Material provided ->
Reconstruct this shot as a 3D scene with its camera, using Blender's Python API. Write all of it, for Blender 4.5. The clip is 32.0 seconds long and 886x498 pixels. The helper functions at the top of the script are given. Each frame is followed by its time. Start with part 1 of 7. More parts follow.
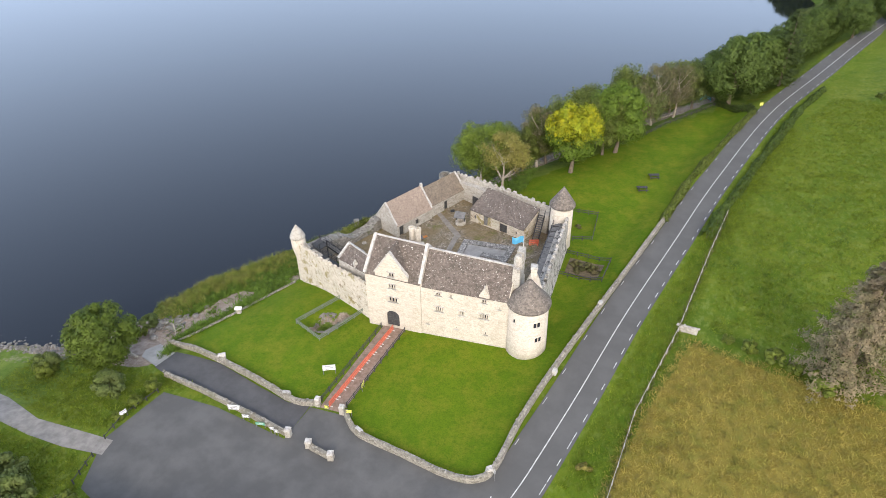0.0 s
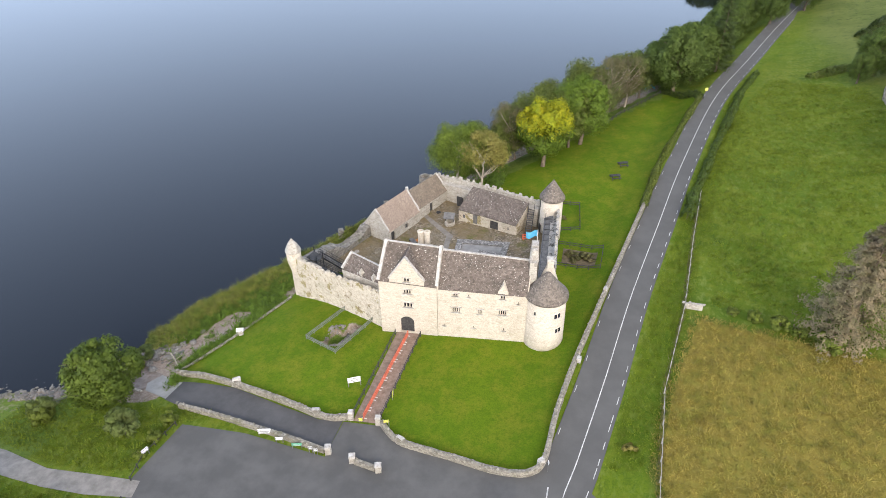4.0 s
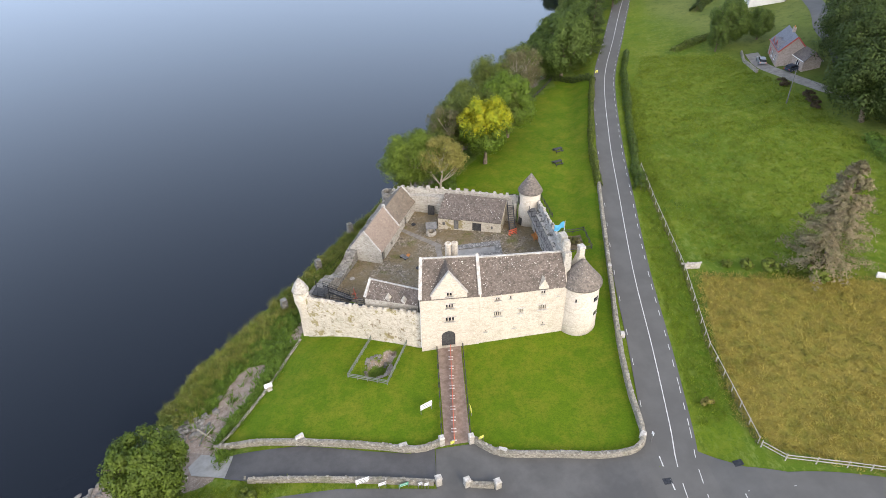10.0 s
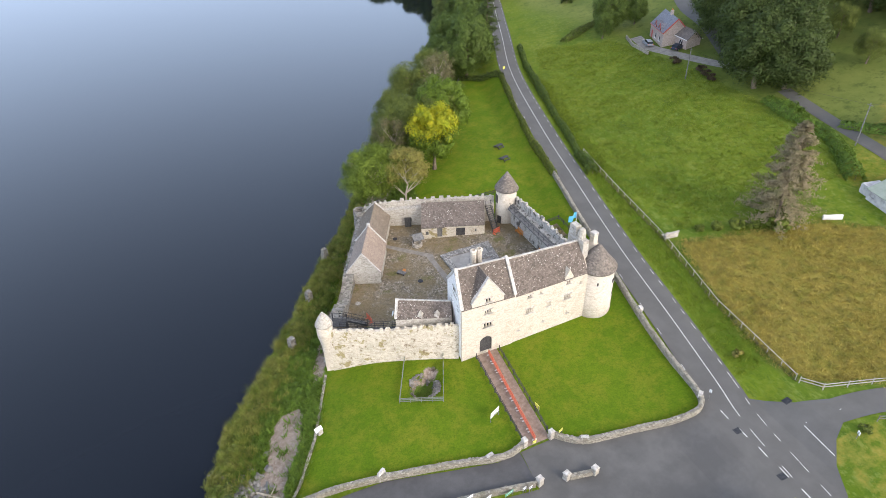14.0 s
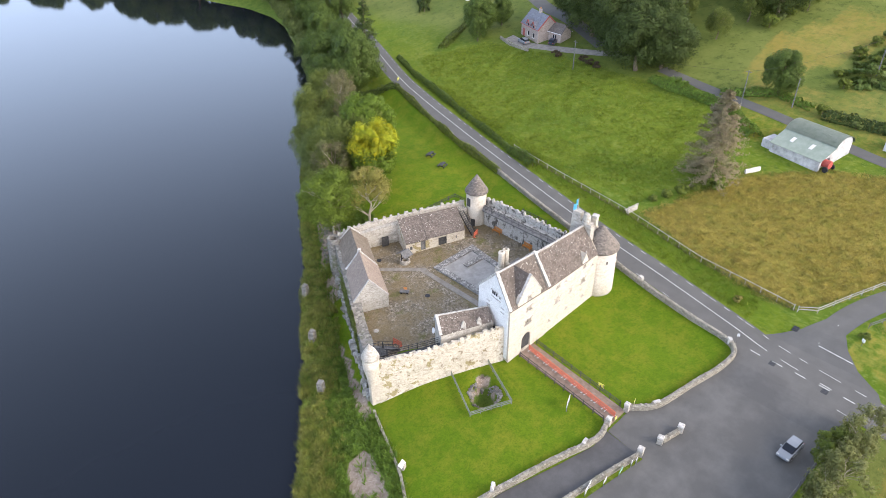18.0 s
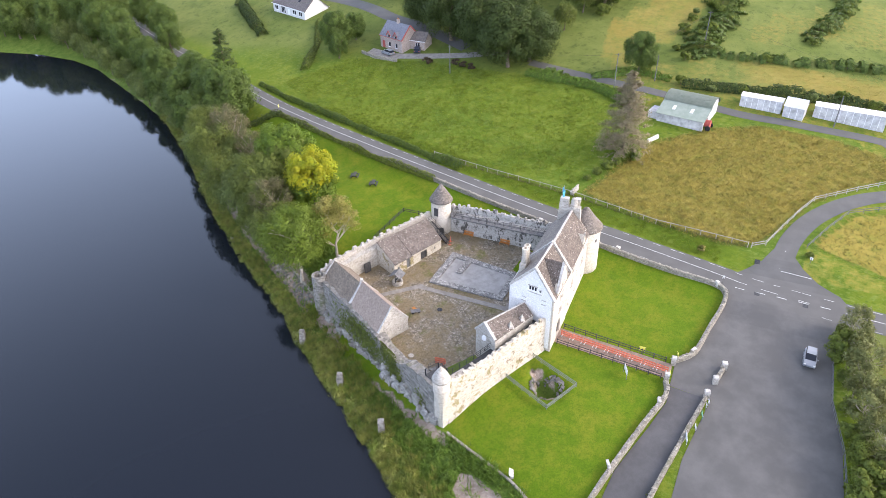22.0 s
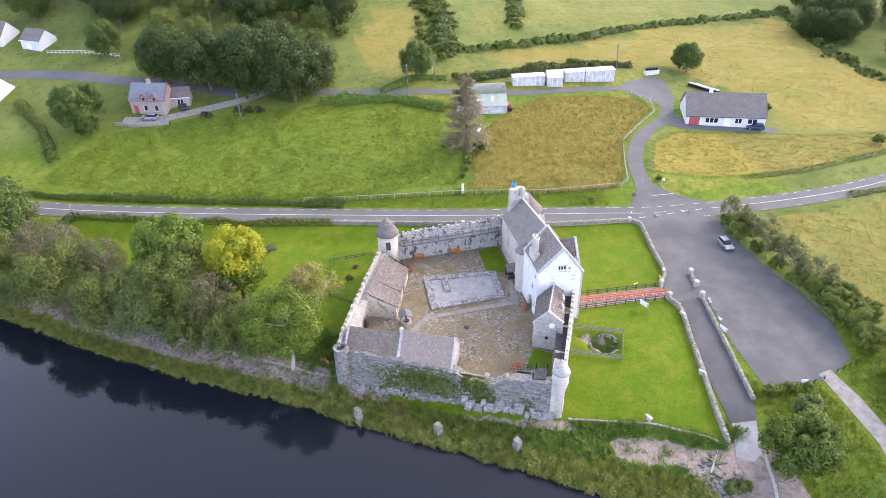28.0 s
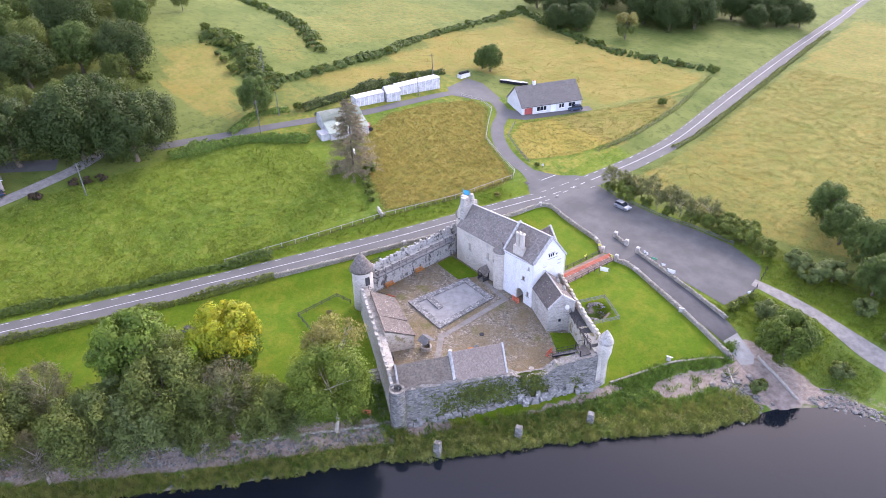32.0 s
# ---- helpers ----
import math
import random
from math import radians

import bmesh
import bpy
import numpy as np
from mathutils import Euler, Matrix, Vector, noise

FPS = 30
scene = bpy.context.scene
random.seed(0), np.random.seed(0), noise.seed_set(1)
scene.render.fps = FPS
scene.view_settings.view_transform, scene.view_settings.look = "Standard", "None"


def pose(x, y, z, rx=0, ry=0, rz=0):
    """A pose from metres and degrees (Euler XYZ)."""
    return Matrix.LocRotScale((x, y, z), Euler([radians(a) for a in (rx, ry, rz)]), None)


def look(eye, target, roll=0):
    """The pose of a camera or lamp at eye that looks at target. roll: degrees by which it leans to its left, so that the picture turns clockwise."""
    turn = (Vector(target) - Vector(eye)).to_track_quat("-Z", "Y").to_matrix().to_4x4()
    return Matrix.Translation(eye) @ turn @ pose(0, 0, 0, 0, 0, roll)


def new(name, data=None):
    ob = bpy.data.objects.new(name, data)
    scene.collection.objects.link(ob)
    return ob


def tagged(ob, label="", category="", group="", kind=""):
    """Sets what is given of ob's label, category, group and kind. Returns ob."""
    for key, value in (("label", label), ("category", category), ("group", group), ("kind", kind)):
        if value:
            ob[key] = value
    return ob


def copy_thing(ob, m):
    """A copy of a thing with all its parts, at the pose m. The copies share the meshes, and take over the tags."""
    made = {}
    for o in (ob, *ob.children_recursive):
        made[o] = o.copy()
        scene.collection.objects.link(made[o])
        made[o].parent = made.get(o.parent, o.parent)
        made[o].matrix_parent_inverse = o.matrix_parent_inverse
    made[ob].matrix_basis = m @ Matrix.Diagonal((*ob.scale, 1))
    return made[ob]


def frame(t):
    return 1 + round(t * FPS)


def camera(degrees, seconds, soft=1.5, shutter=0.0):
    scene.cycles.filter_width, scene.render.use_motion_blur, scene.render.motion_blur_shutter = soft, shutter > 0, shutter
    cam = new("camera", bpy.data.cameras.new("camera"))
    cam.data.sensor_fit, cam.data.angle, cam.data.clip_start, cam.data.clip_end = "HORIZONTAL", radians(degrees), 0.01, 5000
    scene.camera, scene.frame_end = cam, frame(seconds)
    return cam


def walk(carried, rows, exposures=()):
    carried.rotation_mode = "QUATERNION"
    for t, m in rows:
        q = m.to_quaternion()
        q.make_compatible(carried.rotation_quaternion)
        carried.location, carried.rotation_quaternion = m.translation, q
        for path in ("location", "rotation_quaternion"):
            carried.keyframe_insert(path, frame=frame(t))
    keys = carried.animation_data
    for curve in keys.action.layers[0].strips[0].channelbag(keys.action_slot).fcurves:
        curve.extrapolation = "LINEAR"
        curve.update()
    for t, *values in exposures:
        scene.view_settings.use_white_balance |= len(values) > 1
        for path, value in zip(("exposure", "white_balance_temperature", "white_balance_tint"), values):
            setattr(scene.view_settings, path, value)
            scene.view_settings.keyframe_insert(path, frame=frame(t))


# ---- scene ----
cam = camera(67.5, 32.0, soft=0.55)
PATH = [
    (0.0, 34.49, -64.58, 64.08, 54.55, 0.83, 19.02),
    (0.5, 33.27, -65.03, 64.09, 54.56, 0.82, 18.12),
    (1.0, 31.97, -65.52, 64.09, 54.58, 0.81, 17.19),
    (1.5, 30.59, -66.00, 64.10, 54.60, 0.80, 16.21),
    (2.0, 29.11, -66.46, 64.09, 54.62, 0.80, 15.14),
    (2.5, 27.54, -66.91, 64.05, 54.64, 0.79, 14.07),
    (3.0, 25.91, -67.31, 64.03, 54.65, 0.79, 12.94),
    (3.5, 24.14, -67.67, 64.08, 54.65, 0.79, 11.71),
    (5.5, 16.16, -68.88, 64.39, 54.81, 0.73, 6.42),
    (6.0, 14.00, -69.01, 64.52, 54.81, 0.73, 4.98),
    (6.5, 11.80, -69.13, 64.56, 54.80, 0.75, 3.54),
    (7.0, 9.45, -69.16, 64.56, 54.83, 0.73, 1.98),
    (7.5, 7.13, -69.07, 64.66, 54.80, 0.76, 0.42),
    (8.0, 4.75, -68.97, 64.70, 54.79, 0.81, -1.16),
    (8.5, 2.14, -68.77, 64.77, 54.80, 0.79, -2.87),
    (9.0, -0.41, -68.54, 64.84, 54.80, 0.85, -4.60),
    (9.5, -3.09, -68.10, 65.00, 54.73, 0.85, -6.37),
    (10.0, -5.81, -67.66, 65.10, 54.73, 0.84, -8.19),
    (10.5, -8.59, -67.10, 65.26, 54.73, 0.87, -10.10),
    (11.0, -11.42, -66.42, 65.45, 54.70, 0.87, -12.04),
    (11.5, -14.25, -65.68, 65.61, 54.68, 0.91, -13.96),
    (12.0, -17.15, -64.84, 65.80, 54.67, 0.87, -15.94),
    (12.5, -20.09, -63.91, 65.94, 54.70, 0.90, -18.01),
    (13.0, -23.04, -62.78, 66.08, 54.69, 0.90, -20.10),
    (13.5, -26.05, -61.59, 66.13, 54.73, 0.86, -22.19),
    (14.0, -29.13, -60.26, 66.22, 54.76, 0.87, -24.42),
    (14.5, -32.18, -58.80, 66.23, 54.82, 0.87, -26.63),
    (16.5, -44.34, -51.27, 65.94, 55.30, 0.75, -35.99),
    (17.0, -47.27, -49.08, 66.01, 55.41, 0.79, -38.42),
    (17.5, -50.22, -46.67, 66.04, 55.51, 0.77, -40.93),
    (18.0, -53.08, -44.08, 66.07, 55.63, 0.77, -43.41),
    (18.5, -55.88, -41.33, 66.11, 55.73, 0.78, -45.98),
    (19.0, -58.60, -38.38, 66.11, 55.82, 0.77, -48.60),
    (19.5, -61.22, -35.26, 66.13, 55.92, 0.77, -51.24),
    (20.0, -63.72, -31.97, 66.22, 56.00, 0.79, -53.95),
    (20.5, -66.13, -28.51, 66.32, 56.09, 0.81, -56.74),
    (21.0, -68.44, -24.86, 66.35, 56.20, 0.80, -59.57),
    (21.5, -70.57, -21.10, 66.43, 56.28, 0.83, -62.41),
    (22.0, -72.39, -17.40, 66.55, 56.35, 0.83, -65.08),
    (22.5, -74.17, -13.35, 66.64, 56.47, 0.91, -68.04),
    (23.0, -75.80, -9.00, 66.68, 56.58, 0.87, -71.04),
    (23.5, -77.26, -4.65, 66.82, 56.69, 0.95, -74.01),
    (24.0, -78.53, -0.17, 67.04, 56.80, 1.02, -77.07),
    (24.5, -79.52, 4.44, 67.22, 56.90, 1.09, -80.19),
    (25.0, -80.33, 9.18, 67.42, 57.00, 1.13, -83.33),
    (25.5, -80.79, 14.02, 67.62, 57.06, 1.22, -86.45),
    (27.5, -80.23, 34.02, 68.61, 57.27, 1.42, -99.53),
    (28.0, -79.23, 39.28, 68.78, 57.36, 1.43, -102.92),
    (28.5, -77.90, 44.58, 69.03, 57.40, 1.42, -106.42),
    (29.0, -76.28, 49.86, 69.21, 57.47, 1.39, -109.95),
    (29.5, -74.31, 55.13, 69.42, 57.56, 1.35, -113.45),
    (30.0, -72.10, 60.30, 69.70, 57.65, 1.30, -117.01),
    (30.5, -69.54, 65.35, 70.03, 57.76, 1.22, -120.56),
    (31.0, -66.70, 70.19, 70.32, 57.89, 1.15, -124.10),
    (31.5, -63.58, 74.89, 70.65, 57.99, 1.08, -127.56),
    (32.0, -60.20, 79.41, 70.96, 58.12, 0.99, -131.06),
]
walk(cam, [(t, pose(x, y, z, rx, ry, rz)) for t, x, y, z, rx, ry, rz in PATH],
     exposures=[(0, -0.48, 6960, 13.5), (9, -0.48, 6960, 13.5), (14, -0.4, 6920, 14), (19, -0.16, 6880, 16.5), (25, 0.13, 6700, 22), (29, 0.22, 6560, 26.5), (32, 0.18, 6400, 31)])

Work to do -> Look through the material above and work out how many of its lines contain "shutter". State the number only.

Result of the exercise -> 2